--- Begin Raw data ---

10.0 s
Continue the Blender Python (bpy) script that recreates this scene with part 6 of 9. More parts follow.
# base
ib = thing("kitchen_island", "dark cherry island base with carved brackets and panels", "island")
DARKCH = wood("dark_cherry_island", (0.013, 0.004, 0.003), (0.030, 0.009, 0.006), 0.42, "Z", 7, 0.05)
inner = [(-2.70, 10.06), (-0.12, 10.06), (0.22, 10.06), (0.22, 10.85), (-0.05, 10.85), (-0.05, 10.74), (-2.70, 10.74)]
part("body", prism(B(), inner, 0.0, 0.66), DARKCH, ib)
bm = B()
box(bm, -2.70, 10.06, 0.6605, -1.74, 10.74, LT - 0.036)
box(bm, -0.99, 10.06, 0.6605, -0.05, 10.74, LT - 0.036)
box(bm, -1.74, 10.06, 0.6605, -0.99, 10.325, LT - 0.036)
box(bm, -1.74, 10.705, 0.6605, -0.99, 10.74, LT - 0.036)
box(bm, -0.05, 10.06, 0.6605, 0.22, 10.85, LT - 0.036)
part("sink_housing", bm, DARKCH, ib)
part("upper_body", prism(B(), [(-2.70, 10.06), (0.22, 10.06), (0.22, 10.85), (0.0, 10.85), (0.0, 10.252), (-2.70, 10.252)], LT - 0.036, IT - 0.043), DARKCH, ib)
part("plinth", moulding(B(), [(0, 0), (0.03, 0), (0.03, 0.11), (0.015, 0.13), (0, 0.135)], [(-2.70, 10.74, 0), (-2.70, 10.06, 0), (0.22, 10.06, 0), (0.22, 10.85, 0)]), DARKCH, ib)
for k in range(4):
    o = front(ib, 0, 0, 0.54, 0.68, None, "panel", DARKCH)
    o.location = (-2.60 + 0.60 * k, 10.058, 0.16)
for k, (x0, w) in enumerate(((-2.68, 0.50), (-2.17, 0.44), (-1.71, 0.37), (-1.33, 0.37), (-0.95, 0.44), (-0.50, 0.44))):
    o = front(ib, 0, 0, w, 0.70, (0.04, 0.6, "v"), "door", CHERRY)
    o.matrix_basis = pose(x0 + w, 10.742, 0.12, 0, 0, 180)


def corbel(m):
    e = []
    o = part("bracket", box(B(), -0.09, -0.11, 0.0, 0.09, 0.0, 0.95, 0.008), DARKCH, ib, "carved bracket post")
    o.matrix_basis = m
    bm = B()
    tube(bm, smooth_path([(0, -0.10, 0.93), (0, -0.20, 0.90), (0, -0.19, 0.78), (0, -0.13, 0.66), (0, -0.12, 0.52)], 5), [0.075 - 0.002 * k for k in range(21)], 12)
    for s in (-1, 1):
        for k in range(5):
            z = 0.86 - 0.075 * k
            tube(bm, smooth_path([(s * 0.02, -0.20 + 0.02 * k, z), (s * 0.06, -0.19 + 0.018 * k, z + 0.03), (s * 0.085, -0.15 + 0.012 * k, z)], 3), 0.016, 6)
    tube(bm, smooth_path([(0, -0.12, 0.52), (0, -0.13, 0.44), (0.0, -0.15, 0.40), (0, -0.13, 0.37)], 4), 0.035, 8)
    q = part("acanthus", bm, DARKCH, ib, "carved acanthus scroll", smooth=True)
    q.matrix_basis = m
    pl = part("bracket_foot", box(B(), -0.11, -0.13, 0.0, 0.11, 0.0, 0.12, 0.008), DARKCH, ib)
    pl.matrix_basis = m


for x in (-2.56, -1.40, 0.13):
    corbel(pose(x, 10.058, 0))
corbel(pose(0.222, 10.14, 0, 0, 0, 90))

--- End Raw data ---
--- Begin Raw data ---

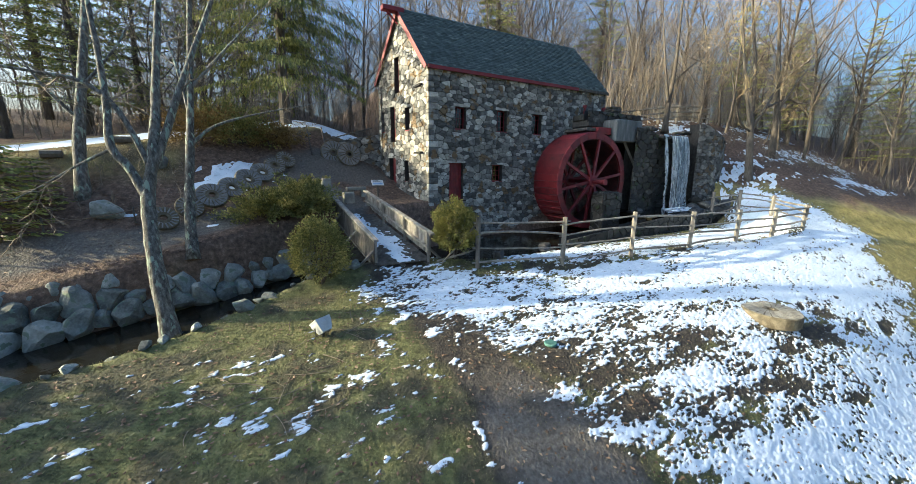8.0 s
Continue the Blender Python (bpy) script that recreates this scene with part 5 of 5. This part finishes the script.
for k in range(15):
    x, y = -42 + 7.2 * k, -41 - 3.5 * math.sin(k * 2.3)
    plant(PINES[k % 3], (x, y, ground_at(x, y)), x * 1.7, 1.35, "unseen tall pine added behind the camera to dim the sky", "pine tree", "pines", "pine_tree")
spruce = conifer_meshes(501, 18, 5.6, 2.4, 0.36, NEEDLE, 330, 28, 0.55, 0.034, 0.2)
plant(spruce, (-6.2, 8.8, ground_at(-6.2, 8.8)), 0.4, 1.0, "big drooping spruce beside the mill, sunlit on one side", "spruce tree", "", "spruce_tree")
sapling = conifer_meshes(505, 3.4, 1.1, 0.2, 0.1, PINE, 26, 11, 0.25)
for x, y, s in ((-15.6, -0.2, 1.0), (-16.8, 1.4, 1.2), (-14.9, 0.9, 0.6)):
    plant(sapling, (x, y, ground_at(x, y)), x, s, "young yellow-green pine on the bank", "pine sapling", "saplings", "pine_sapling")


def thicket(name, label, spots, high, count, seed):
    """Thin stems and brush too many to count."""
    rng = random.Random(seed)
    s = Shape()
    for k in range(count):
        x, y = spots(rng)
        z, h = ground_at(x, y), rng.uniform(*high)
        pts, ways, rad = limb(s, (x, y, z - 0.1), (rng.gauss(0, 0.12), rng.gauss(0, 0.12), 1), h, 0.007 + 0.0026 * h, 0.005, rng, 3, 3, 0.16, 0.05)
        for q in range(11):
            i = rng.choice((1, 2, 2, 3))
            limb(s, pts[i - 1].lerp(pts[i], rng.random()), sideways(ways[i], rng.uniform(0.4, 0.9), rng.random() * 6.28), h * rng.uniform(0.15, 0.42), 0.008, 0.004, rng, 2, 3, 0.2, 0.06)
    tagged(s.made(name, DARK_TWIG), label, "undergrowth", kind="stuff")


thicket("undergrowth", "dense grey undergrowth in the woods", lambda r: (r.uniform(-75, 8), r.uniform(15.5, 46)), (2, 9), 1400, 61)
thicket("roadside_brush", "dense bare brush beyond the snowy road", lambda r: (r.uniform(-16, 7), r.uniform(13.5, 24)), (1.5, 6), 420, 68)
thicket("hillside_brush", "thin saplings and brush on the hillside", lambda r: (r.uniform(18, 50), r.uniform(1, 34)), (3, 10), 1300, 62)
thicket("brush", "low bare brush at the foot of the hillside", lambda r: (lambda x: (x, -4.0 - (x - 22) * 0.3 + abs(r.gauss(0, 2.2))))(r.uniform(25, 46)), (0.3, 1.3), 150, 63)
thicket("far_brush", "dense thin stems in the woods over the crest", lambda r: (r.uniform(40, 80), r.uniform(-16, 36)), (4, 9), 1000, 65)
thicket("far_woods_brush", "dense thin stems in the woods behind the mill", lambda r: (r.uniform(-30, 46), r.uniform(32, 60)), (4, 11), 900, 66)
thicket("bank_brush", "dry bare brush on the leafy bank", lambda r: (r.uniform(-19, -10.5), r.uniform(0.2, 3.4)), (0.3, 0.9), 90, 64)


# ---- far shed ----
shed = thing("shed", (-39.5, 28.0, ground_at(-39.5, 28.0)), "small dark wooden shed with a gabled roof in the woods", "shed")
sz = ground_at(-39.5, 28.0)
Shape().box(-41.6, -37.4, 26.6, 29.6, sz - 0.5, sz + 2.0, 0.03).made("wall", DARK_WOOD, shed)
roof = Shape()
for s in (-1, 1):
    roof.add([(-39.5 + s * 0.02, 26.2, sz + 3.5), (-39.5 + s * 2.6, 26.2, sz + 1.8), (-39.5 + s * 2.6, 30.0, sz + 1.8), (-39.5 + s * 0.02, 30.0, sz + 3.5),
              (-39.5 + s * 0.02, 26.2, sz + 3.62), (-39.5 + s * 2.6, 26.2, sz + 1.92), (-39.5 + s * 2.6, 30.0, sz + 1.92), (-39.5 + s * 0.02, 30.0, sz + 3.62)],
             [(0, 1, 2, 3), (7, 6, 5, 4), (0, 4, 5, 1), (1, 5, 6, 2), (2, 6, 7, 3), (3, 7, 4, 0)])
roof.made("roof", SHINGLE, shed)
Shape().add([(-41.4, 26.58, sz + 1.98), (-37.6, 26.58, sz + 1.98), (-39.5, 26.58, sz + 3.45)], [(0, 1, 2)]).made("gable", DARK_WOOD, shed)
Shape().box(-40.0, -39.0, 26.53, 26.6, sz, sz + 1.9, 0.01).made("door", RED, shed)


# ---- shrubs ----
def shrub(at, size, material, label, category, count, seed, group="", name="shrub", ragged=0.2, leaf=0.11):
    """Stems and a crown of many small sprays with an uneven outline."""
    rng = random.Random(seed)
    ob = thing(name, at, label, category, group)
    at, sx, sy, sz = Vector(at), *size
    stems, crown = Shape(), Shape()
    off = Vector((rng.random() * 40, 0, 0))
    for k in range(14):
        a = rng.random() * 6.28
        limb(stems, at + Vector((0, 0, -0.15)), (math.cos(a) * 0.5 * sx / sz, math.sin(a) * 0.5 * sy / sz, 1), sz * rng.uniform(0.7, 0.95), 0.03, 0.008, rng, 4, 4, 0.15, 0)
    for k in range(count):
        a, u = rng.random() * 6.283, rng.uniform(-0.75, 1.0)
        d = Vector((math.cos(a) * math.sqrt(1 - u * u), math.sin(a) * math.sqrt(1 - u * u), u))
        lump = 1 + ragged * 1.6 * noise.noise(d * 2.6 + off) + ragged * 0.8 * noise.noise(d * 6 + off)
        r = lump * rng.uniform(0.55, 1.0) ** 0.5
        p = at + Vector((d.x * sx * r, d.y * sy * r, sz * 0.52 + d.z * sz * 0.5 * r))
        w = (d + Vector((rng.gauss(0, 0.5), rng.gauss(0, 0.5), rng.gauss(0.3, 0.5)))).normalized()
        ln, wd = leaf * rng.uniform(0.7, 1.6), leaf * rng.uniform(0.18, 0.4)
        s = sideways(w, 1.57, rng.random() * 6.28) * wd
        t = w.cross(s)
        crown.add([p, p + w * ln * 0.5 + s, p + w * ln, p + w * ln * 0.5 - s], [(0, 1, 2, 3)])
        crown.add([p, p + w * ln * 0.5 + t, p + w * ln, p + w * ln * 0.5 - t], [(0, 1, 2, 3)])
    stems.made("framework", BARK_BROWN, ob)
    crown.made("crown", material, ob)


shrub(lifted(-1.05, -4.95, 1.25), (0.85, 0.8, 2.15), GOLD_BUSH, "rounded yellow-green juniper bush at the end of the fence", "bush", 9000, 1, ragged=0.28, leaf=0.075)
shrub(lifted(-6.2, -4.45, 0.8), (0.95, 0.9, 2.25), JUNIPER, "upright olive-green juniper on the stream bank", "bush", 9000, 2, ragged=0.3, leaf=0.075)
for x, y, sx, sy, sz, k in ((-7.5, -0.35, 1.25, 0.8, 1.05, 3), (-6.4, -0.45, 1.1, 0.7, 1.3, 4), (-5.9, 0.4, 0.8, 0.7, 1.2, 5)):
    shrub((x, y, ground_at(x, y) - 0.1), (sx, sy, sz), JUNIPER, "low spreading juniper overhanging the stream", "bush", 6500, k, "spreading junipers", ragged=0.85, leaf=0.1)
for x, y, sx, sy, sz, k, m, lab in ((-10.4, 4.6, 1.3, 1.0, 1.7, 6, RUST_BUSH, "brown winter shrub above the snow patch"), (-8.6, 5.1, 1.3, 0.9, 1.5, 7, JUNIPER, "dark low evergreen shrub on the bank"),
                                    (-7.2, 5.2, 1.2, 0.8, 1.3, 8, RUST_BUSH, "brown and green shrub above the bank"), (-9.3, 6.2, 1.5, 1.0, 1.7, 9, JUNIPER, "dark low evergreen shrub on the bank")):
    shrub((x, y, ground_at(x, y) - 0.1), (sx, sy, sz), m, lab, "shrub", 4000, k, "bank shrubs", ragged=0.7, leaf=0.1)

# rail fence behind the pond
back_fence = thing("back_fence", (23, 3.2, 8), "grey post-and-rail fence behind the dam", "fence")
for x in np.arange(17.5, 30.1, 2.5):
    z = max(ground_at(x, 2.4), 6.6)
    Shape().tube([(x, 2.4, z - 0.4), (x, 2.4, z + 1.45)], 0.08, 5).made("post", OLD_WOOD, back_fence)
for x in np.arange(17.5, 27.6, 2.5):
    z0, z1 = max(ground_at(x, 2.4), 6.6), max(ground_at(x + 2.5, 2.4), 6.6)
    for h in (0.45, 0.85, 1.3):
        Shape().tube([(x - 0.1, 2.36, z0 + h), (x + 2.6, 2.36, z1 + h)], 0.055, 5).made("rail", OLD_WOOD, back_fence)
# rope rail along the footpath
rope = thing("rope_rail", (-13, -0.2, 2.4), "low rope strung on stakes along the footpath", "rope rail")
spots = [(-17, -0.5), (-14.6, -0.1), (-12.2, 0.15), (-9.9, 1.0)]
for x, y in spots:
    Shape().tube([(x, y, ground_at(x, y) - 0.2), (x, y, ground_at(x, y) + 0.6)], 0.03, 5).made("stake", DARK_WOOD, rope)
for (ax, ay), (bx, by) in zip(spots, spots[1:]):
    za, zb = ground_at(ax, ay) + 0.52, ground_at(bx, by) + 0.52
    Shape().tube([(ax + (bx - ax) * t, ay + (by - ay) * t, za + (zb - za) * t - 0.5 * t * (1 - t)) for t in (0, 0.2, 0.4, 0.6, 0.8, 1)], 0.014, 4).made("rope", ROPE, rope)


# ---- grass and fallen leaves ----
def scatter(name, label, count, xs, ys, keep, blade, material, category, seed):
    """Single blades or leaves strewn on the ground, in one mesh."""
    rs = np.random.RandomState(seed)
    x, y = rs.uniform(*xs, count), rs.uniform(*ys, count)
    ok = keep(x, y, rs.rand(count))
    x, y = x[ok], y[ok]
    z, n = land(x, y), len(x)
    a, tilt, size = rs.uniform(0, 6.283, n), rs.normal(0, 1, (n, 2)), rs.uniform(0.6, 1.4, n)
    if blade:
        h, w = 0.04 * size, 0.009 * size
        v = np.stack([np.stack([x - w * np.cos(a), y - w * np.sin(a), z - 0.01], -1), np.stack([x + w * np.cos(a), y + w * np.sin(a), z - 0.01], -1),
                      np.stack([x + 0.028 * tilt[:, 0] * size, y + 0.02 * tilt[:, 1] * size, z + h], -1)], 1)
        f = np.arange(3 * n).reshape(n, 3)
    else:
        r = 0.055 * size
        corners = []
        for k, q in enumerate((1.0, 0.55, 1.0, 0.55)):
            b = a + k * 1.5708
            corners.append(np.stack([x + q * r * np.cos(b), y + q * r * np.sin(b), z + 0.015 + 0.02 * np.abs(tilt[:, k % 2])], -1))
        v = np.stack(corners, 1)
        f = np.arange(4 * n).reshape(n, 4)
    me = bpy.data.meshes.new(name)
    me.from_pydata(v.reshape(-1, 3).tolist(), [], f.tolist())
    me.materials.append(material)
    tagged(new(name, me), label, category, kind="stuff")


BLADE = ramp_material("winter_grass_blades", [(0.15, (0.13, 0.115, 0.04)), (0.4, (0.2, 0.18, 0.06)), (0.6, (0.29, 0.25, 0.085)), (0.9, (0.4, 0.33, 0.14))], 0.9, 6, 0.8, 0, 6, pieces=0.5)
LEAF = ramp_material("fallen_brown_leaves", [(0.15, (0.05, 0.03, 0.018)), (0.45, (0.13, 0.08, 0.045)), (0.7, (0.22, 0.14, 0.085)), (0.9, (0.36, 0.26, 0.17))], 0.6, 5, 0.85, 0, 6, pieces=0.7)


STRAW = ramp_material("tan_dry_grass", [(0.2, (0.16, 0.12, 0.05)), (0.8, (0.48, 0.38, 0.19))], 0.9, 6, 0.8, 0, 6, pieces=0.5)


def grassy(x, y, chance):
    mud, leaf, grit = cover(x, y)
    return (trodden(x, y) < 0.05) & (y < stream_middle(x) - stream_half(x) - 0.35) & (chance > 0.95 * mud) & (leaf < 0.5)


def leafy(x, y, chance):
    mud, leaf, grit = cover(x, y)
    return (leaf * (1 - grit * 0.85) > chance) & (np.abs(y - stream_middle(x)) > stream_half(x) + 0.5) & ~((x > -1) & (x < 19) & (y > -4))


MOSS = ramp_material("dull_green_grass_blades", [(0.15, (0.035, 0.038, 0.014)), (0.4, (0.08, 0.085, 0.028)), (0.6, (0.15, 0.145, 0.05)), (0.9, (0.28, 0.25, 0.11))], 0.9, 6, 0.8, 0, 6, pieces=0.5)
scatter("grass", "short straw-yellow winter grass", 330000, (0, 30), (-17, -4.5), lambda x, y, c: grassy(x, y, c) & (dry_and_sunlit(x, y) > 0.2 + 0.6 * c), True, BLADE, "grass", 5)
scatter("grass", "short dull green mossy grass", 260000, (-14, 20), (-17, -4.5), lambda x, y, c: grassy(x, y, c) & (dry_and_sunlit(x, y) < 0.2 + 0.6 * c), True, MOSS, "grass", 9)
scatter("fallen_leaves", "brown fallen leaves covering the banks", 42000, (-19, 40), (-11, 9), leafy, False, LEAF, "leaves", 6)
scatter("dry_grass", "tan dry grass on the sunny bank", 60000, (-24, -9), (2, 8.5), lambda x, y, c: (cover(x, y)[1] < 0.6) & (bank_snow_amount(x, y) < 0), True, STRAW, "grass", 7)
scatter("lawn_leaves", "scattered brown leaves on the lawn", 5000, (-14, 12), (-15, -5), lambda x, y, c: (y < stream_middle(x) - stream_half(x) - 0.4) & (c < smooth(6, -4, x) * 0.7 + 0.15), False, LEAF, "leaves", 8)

--- End Raw data ---

[What is being asked]: Copy every line of the listing where the word "Python" appears.

[Reply to the task]:
Continue the Blender Python (bpy) script that recreates this scene with part 6 of 9. More parts follow.
Continue the Blender Python (bpy) script that recreates this scene with part 5 of 5. This part finishes the script.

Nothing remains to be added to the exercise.